What a difference a year makes at Ohio State
Posted: Sunday March 21, 1999 05:09 PM
COLUMBUS, Ohio (AP) -- The season started with Scoonie Penn's wildest dream. Now it's gone way, way beyond that.
Ohio State is headed for the Final Four for the first time in 31 years and is coming out of nowhere to do it.
Just one year ago, the Buckeyes were 8-22, tying the school record for losses in a season, and 1-15 and last in the Big Ten. They lost a record 17 straight games at one point.
So when Penn, the transfer point guard from Boston College, predicted before the season that Ohio State would make it to the NCAA Tournament, most people laughed at his naivete.
"We knew we would turn it around, but not in my wildest dreams did I think we would make it to the Final Four this year," Penn said while being mobbed upon the team's arrival in Columbus early Sunday.
The Buckeyes will meet Connecticut on Saturday night in the national semifinals. Ohio State coach Jim O'Brien hasn't beaten UConn in 18 meetings. Then again, based on what's happened so far, no one's doubting there may be more magic left in the bottle.
Ohio State advanced after a 77-74 victory over St. John's in the South Regional final Saturday night in Knoxville, Tenn. -- the latest seismic shock produced by the Buckeyes.
"Do you believe in miracles?" The Columbus Dispatch wrote in its game story. "If you still don't, you haven't been paying attention."
Hundreds cheered the team when it arrived on campus Sunday morning. Hours earlier, a professional ice skating show at the team's home court, Value City Arena, was repeatedly disrupted by fans groaning and cheering. They listened on radios or watched on portable TVs as the Buckeyes held off St. John's in the final frantic seconds.
"This is almost better than a football win over Michigan," one fan is this football-mad city said.
The basketball team had been all but forgotten the past five losing seasons.
Since last making it to the NCAAs in 1992, the Buckeyes fell into ruin under coach Randy Ayers. The only time anyone said "NCAA" was when the program was put on probation for recruiting violations. The number of players kicked off the team or transferring reached double figures. And the losses mounted.
Ayers was fired following back-to-back 10-17 seasons. O'Brien was hired after several prominent coaches spurned offers from downtrodden Ohio State.
O'Brien ran off three players, including two starters, six weeks before his first practice. Two others, including the team's best player, eventually were forced out.

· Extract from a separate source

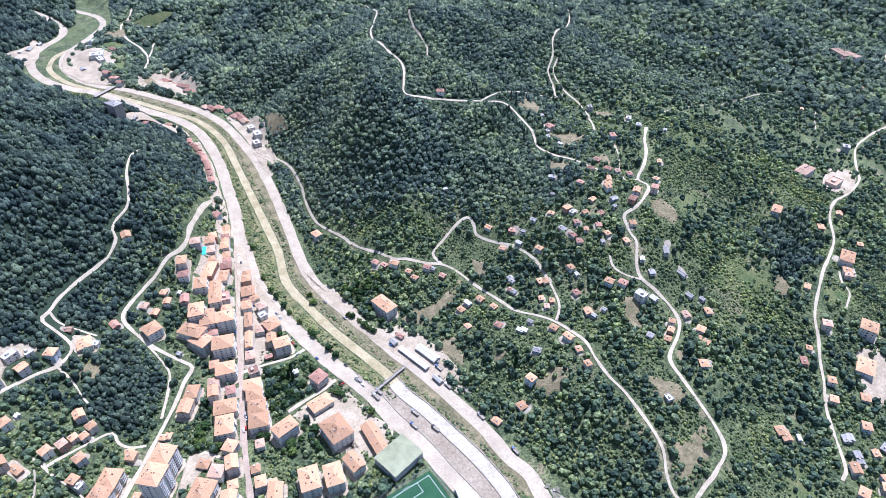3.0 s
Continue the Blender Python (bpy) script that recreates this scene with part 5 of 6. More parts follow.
# ---- trees ----
def lumpy_crown(seed, level, squash, cut=-0.2):
    """A crown of leaf clumps: bulges of several sizes, open below."""
    bm = bmesh.new()
    bmesh.ops.create_icosphere(bm, subdivisions=level, radius=1.0)
    rs = np.random.default_rng(seed)
    knobs = rs.normal(size=(17, 3))
    knobs /= np.linalg.norm(knobs, axis=1)[:, None]
    size = rs.uniform(0.2, 0.46, 17)
    for v in bm.verts:
        d = np.array(v.co.normalized())
        k = 0.7 + float((size * np.exp(-((d - knobs) ** 2).sum(1) / 0.075)).sum())
        k += 0.2 * noise.noise(Vector(d * 2.6) + Vector((seed, 0, 0))) + 0.16 * noise.noise(Vector(d * 6.0) + Vector((0, seed, 0)))
        v.co = Vector(d * k)
        v.co.z *= squash
    low = [v for v in bm.verts if v.co.z < cut]
    bmesh.ops.delete(bm, geom=low, context="VERTS")
    bm.verts.index_update()
    v = np.array([q.co[:] for q in bm.verts])
    f = np.array([[q.index for q in p.verts] for p in bm.faces])
    bm.free()
    v[:, 2] += 0.1 - cut
    return v, f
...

Penn followed O'Brien to Ohio State from Boston College. After sitting out last year, he has joined with leading-scorer Michael Redd and a group of role players to capture the hearts of the doubters.
"I thought I was going to be a spectator like everyone else," O'Brien said of the Final Four. Then he laughed.
The squirming, giggling, celebrating pile of Buckeyes on the court after the final seconds of the regional final was the other end of the emotional spectrum from the misery of the 1997-98 season.
"It really is awesome," Redd said. "To suffer the way we did last year and now to be on top where we are right now. It can't get any better."
Allegra Penn traveled from her hometown of Salem, Mass., to watch her son's dream come true. She looked at all the jubilation around her.
"I told him a week ago we were going to Florida -- that we would play St. John's and beat them," she said. "I always taught him to think positive."Her son has passed that lesson on.